Can an employer ask an employee or an applicant about their race? The short answer is technically no. In some states, it is legal for an employer to inquire about an employee or an applicant’s race. California is one of the few states in America that prohibits race-based affirmative action. This means that an employer is not permitted by the law to ask an employee or an applicant what their race is in order to decide whether to provide employment opportunities or not to a particular individual. A Discrimination Attorney in California may be able to provide legal advice to an employee or applicant if he or she was discriminated against based on their race. Below there are some points to consider when dealing with race discrimination in the workplace.
What is race discrimination?
Discrimination laws, in general, were enacted to create equality in the workplace. The laws are meant to prevent employees that belong to a protected class or bear a protected characteristic from being discriminated against because of their differences. Race is considered protected under the law.

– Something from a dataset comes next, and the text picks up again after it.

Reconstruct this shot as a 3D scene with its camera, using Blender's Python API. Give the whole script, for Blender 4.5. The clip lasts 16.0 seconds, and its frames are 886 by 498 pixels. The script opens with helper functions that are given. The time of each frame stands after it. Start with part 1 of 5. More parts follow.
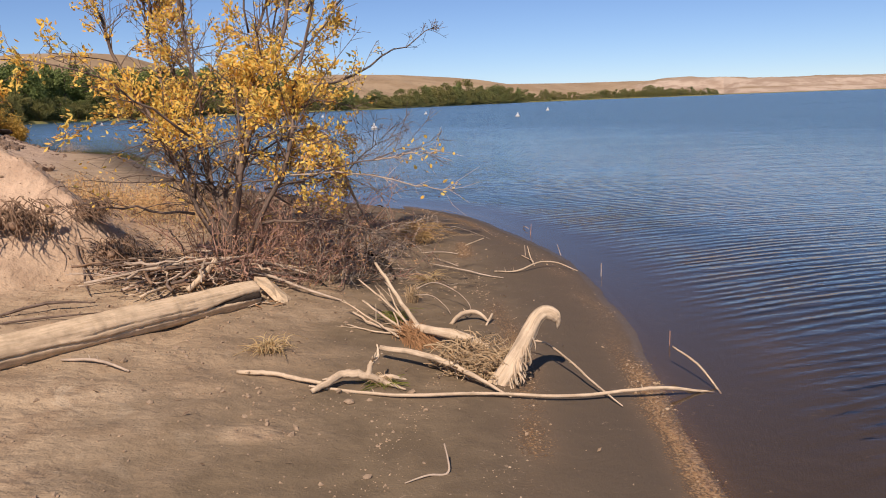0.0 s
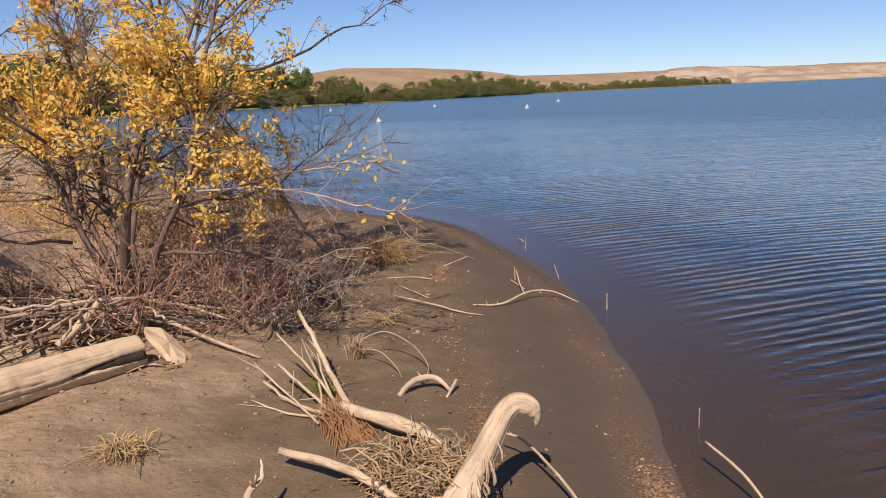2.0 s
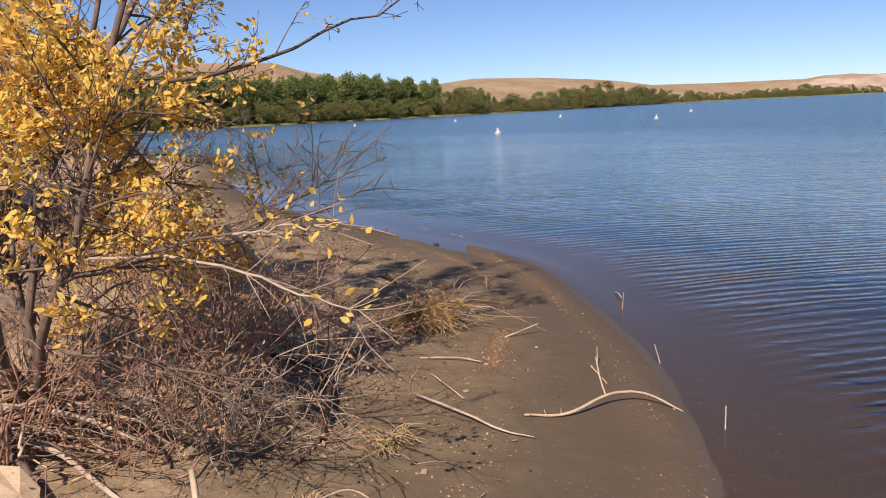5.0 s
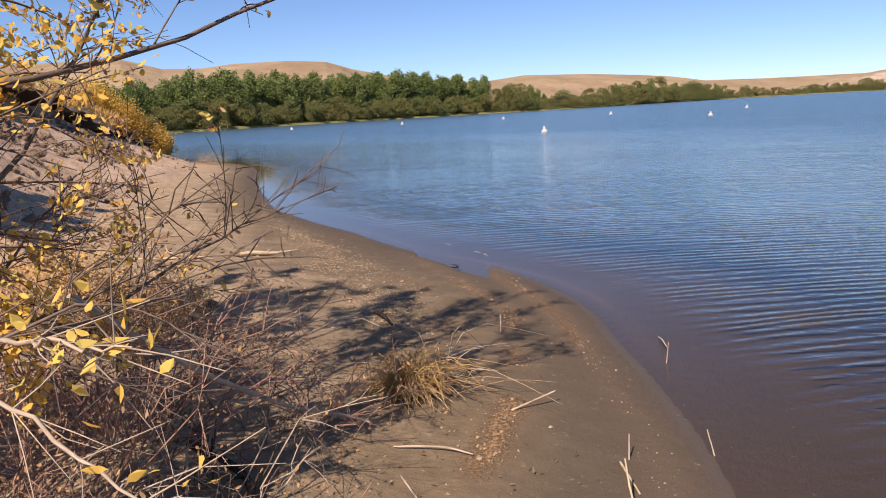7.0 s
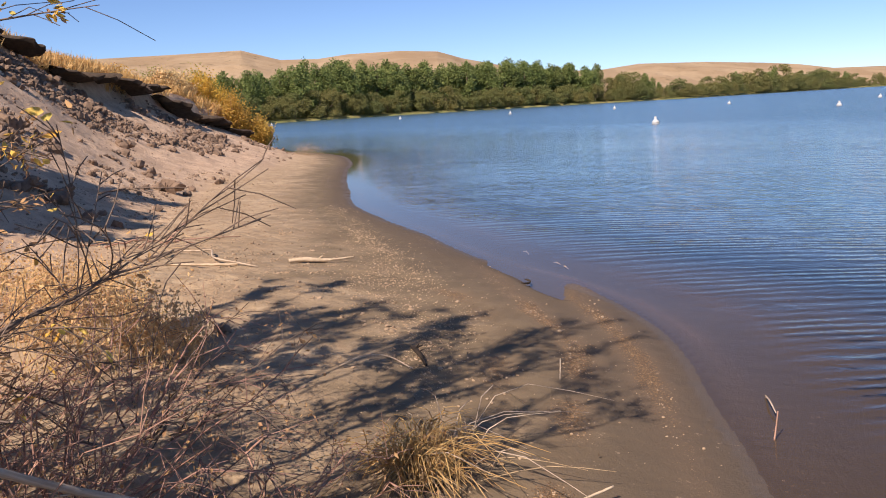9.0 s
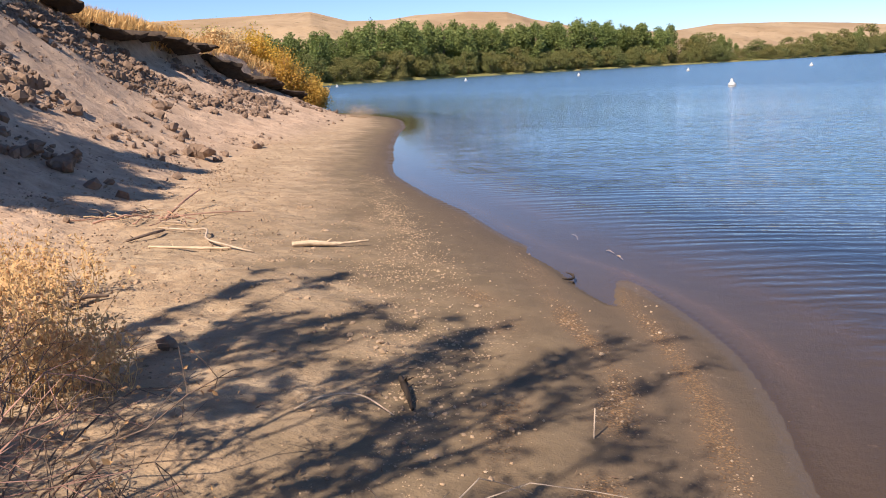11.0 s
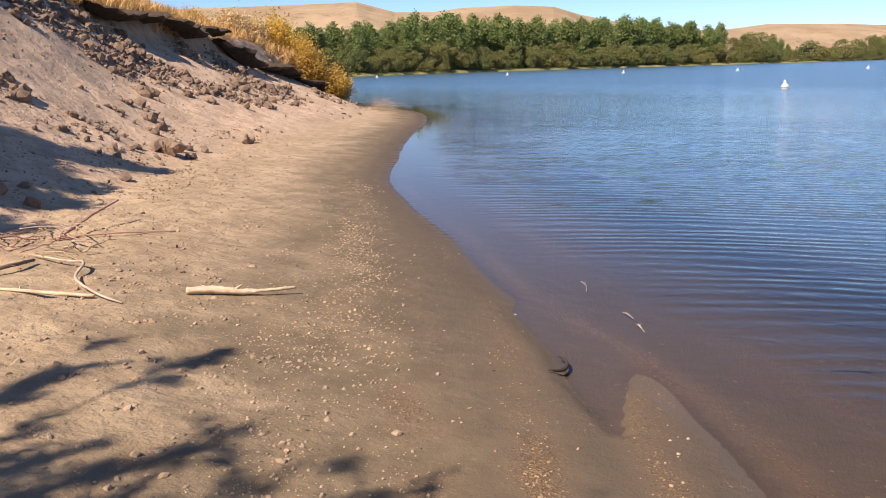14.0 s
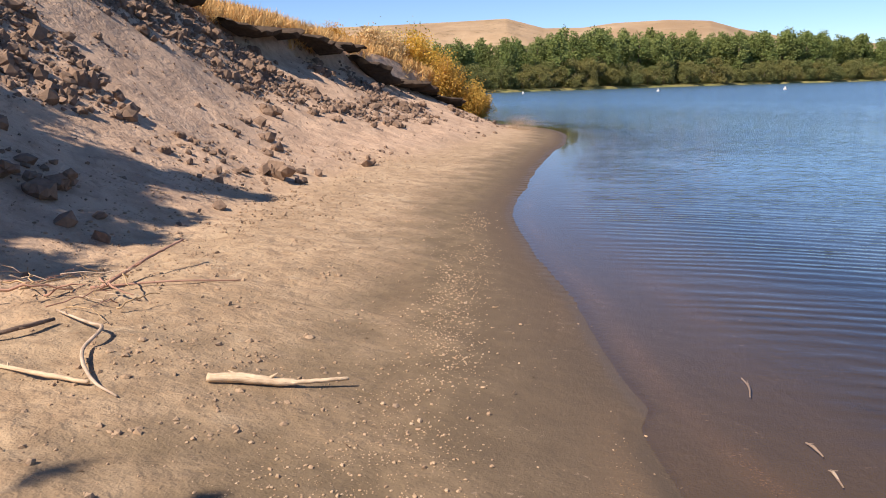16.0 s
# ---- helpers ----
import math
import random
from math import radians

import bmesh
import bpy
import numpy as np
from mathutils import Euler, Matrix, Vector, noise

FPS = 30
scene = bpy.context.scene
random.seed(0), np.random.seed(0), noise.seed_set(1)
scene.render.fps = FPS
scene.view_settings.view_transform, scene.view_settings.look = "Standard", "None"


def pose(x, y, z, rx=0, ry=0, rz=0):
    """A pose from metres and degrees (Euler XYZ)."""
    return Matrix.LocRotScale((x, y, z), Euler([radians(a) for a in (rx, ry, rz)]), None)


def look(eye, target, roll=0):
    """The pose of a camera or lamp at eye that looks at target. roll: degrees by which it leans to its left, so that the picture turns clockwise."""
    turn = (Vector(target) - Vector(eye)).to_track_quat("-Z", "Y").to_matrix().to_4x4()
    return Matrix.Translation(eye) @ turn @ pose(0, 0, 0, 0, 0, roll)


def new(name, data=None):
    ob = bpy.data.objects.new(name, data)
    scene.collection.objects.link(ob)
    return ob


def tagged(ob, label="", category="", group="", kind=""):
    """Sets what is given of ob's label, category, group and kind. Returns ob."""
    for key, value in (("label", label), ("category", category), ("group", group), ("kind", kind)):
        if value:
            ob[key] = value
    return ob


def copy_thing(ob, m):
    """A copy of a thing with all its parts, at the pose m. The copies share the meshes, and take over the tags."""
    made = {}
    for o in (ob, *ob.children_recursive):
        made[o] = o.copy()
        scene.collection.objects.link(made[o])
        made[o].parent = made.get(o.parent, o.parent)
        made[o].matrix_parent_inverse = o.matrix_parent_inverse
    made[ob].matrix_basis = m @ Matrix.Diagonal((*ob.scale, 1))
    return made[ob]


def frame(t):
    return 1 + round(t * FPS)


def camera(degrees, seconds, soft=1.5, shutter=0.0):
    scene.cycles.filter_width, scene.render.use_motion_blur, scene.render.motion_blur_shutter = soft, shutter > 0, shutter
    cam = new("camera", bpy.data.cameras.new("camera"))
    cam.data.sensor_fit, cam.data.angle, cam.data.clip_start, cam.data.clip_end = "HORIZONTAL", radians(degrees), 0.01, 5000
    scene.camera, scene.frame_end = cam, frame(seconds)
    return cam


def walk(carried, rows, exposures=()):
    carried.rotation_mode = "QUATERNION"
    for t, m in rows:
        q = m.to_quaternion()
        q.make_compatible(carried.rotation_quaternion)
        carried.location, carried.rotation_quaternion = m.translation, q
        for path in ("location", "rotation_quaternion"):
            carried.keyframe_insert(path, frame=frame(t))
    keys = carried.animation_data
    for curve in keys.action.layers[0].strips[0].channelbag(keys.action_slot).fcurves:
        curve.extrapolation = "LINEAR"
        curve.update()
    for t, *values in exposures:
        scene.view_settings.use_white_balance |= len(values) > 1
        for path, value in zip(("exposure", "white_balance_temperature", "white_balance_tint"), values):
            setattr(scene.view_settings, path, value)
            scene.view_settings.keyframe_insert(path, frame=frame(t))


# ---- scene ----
cam = camera(56.2, 16.0, soft=1.0)
PATH = [
    (0, (-0.224, 0.65, 1.617), (-0.25, 2.62, 1.272), -2.0),
    (0.5, (-0.172, 1.089, 1.615), (-0.18, 3.057, 1.258), -2.5),
    (1, (-0.065, 1.466, 1.594), (-0.08, 3.432, 1.232), -2.5),
    (1.5, (0.034, 1.806, 1.598), (-0.003, 3.771, 1.229), -2.5),
    (2, (0.108, 2.197, 1.597), (0.052, 4.163, 1.236), -2.6),
    (2.5, (0.223, 2.511, 1.598), (0.125, 4.477, 1.247), -2.3),
    (3, (0.262, 2.866, 1.598), (0.156, 4.835, 1.262), -3.3),
    (5.3, (0.5, 4.282, 1.632), (0.132, 6.221, 1.306), -2.5),
    (5.5, (0.487, 4.435, 1.643), (0.131, 6.374, 1.305), -2.1),
    (6, (0.541, 4.751, 1.631), (0.179, 6.69, 1.297), -2.8),
    (6.5, (0.59, 5.046, 1.653), (0.145, 6.968, 1.323), -2.6),
    (7, (0.586, 5.371, 1.665), (0.116, 7.288, 1.34), -3.0),
    (7.5, (0.601, 5.693, 1.661), (0.103, 7.602, 1.335), -3.5),
    (8, (0.641, 5.995, 1.671), (0.039, 7.874, 1.343), -3.4),
    (8.5, (0.628, 6.303, 1.674), (-0.03, 8.162, 1.342), -3.2),
    (9, (0.651, 6.598, 1.662), (-0.066, 8.435, 1.326), -3.0),
    (9.5, (0.666, 6.915, 1.649), (-0.117, 8.721, 1.294), -2.4),
    (11.8, (0.324, 8.5, 1.583), (-0.553, 10.244, 1.149), -2.8),
    (12, (0.301, 8.637, 1.58), (-0.573, 10.382, 1.142), -2.4),
    (12.5, (0.218, 9.003, 1.566), (-0.611, 10.771, 1.133), -2.0),
    (13, (0.173, 9.291, 1.571), (-0.641, 11.068, 1.147), -2.2),
    (13.5, (0.135, 9.67, 1.564), (-0.743, 11.416, 1.139), -1.7),
    (14, (0.052, 10.026, 1.551), (-0.887, 11.739, 1.124), -1.4),
    (14.5, (-0.05, 10.376, 1.533), (-1.1, 12.027, 1.119), -1.8),
    (15, (-0.207, 10.729, 1.543), (-1.334, 12.33, 1.135), -1.4),
    (15.5, (-0.357, 11.052, 1.549), (-1.518, 12.632, 1.151), -1.3),
    (16, (-0.496, 11.392, 1.572), (-1.723, 12.925, 1.189), -1.4),
]
walk(cam, [(t, look(eye, target, roll)) for t, eye, target, roll in PATH],
     exposures=[(0, 0.08, 6500, 19), (3, 0.12, 6500, 19), (5.5, 0.30, 6500, 19), (8, 0.46, 6500, 19), (9.5, 0.56, 6500, 19), (12, 0.80, 6500, 16), (13.5, 0.76, 6500, 16), (16, 0.68, 6500, 17)])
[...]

Race discrimination in the workplace is where an employee is treated differently from other employees in a negative way based on the employee’s race. Race pertains to an employee’s ethnicity or ancestry. These laws that prohibit race discrimination do not only apply to long-established groups of minorities, but to all groups of employees and applicants. In other words, the laws are to protect “race” and “color” in general and is not meant to only protect certain groups exclusively. Although race and color may coincide and appear to be interchangeable concepts, the law identifies them as separate claims in a discrimination case. In federal court, the laws that regulate race discrimination identify employment decisions based on stereotypes to be unlawful. For example, an employer who refused to hire an applicant based on the fact that the employee was born and raised in Mexico and based on the assumption that “all Mexicans are lazy” would be considered under federal laws as race discrimination.
Examples of race discrimination would include name-calling, teasing, ostracizing an employee, denying the employee benefits, reducing the employee’s pay, deducting the employee’s work hours, reprimanding the employee for bogus reasons, or termination. An applicant who is denied employment based on their race is also considered race discrimination and an applicant may be entitled to recovery in that situation.
Another example of racial discrimination may be if an employer requires that all employees only speak English while at work. In other circumstances, an employer may be found liable for race discrimination if he or she makes a decision about whether to hire someone or not based on the applicant’s accent. The only way an employer may negative liability for not hiring an applicant based on the applicant’s accent is if the accent substantially interferes with the main roles of the position.
Going back to the original question of whether an employer can ask about an employee’s race, if an employer were to do that, it would be considered as race discrimination. Race should not be considered when hiring an employee as this does not make employment opportunities equal to all individuals. Keep in mind that all cases depend on the circumstances and would need to be determined on a case by case basis. In order to ultimately determine if an employee or an applicant should take legal action, he or she should seek advice from a Discrimination Attorney.
Taking legal action
First and foremost, in order to begin legal proceedings, an employee or applicant must first confirm whether or not he or she even has a claim. The way in which an employee or applicant can confirm whether he or she has a claim against an employer or organization is by consulting a Discrimination Attorney. A Discrimination Attorney is a type of legal professional who handles cases where an employee or applicant may need legal representation against an employer or organization. A Discrimination Attorney is the type of lawyer who can look over a set of facts and the surrounding circumstances to determine whether an employee or applicant has a claim of discrimination.
Once an employee or applicant arranges a free consultation with a Discrimination Attorney, the attorney may ask certain questions such as how long was the employee employed at their job, when did the discrimination begin, why did he or she feel they were being discriminated against, how many employees are at the company, have any other employees been discriminated against and how, has this particular employee made a formal complaint, have any other employees made a complaint, and specific details on how and why the employee felt as though he or she was discriminated against. By collecting these details, the Discrimination Attorney can advise the employee or applicant on whether he or she should continue in pursuing a claim of discrimination.
Anti-discrimination laws and policies have expanded and matured over the years through the establishment of state and federal statutes. An employee can find what their rights are and what laws are in place that prohibits discrimination under California’s Fair Employment and Housing Act (FEHA) and Title VII of the Civil Rights Act of 1964. Depending on the circumstances an employee or applicant may have the choice of either filing their suit under either the Fair Employment and Housing Act or Title VII. This is also a decision to discuss with a Discrimination Attorney.
Taking legal action against an employer or organization is a hefty decision to make but by having a face-to-face meeting with a Discrimination Attorney, an employee or applicant can have a more educated decision in deciding to proceed. Plus, there are firms that offer free consultations which provide employees or applicants with the freedom to explore their legal options without paying any up-front costs. Again, in California, it is considered race discrimination for an employer to ask an employee or applicant about their race and it is unlawful for an employer to treat an employee adversely based on his or her race.